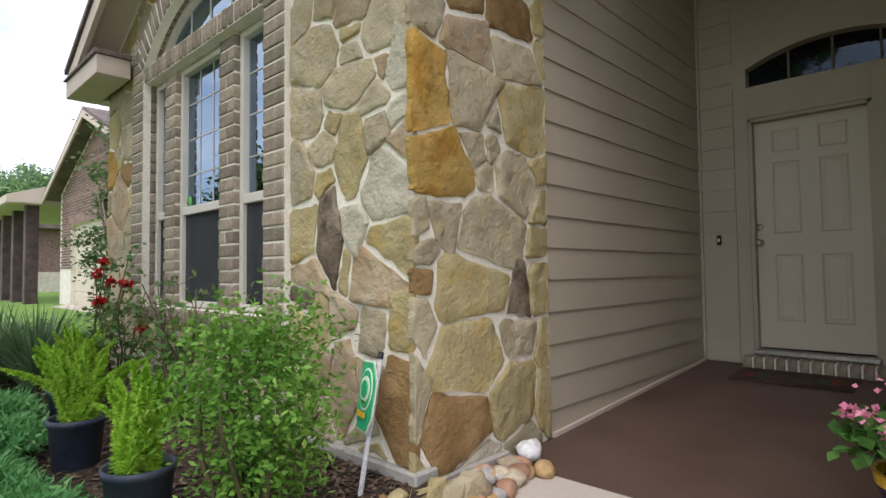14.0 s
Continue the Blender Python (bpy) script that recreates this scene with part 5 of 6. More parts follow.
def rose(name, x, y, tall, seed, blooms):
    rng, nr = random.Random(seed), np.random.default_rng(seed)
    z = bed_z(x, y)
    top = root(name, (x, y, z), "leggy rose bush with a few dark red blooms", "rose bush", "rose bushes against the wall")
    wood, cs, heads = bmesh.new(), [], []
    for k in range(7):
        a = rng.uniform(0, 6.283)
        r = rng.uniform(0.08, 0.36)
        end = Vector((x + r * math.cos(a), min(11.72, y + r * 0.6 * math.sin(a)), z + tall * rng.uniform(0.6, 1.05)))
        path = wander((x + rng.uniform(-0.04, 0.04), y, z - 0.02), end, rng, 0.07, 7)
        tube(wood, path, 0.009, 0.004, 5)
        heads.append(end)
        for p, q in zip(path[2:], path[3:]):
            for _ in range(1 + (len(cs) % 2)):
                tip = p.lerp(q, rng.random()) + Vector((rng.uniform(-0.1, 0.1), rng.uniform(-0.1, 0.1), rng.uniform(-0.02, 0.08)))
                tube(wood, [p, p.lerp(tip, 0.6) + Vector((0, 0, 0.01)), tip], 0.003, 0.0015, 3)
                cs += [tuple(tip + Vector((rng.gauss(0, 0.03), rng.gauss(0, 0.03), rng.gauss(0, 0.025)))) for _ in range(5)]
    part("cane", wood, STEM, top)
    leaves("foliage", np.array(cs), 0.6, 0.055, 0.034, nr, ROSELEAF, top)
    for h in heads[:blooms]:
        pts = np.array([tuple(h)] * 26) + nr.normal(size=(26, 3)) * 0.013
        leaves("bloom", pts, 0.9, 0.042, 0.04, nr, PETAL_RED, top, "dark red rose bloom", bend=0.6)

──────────

* [Stated problem] Omit every picture, then repeat the remaining data exactly as it appears above.

* [Exercise response]
14.0 s
Continue the Blender Python (bpy) script that recreates this scene with part 5 of 6. More parts follow.
def rose(name, x, y, tall, seed, blooms):
    rng, nr = random.Random(seed), np.random.default_rng(seed)
    z = bed_z(x, y)
    top = root(name, (x, y, z), "leggy rose bush with a few dark red blooms", "rose bush", "rose bushes against the wall")
    wood, cs, heads = bmesh.new(), [], []
    for k in range(7):
        a = rng.uniform(0, 6.283)
        r = rng.uniform(0.08, 0.36)
        end = Vector((x + r * math.cos(a), min(11.72, y + r * 0.6 * math.sin(a)), z + tall * rng.uniform(0.6, 1.05)))
        path = wander((x + rng.uniform(-0.04, 0.04), y, z - 0.02), end, rng, 0.07, 7)
        tube(wood, path, 0.009, 0.004, 5)
        heads.append(end)
        for p, q in zip(path[2:], path[3:]):
            for _ in range(1 + (len(cs) % 2)):
                tip = p.lerp(q, rng.random()) + Vector((rng.uniform(-0.1, 0.1), rng.uniform(-0.1, 0.1), rng.uniform(-0.02, 0.08)))
                tube(wood, [p, p.lerp(tip, 0.6) + Vector((0, 0, 0.01)), tip], 0.003, 0.0015, 3)
                cs += [tuple(tip + Vector((rng.gauss(0, 0.03), rng.gauss(0, 0.03), rng.gauss(0, 0.025)))) for _ in range(5)]
    part("cane", wood, STEM, top)
    leaves("foliage", np.array(cs), 0.6, 0.055, 0.034, nr, ROSELEAF, top)
    for h in heads[:blooms]:
        pts = np.array([tuple(h)] * 26) + nr.normal(size=(26, 3)) * 0.013
        leaves("bloom", pts, 0.9, 0.042, 0.04, nr, PETAL_RED, top, "dark red rose bloom", bend=0.6)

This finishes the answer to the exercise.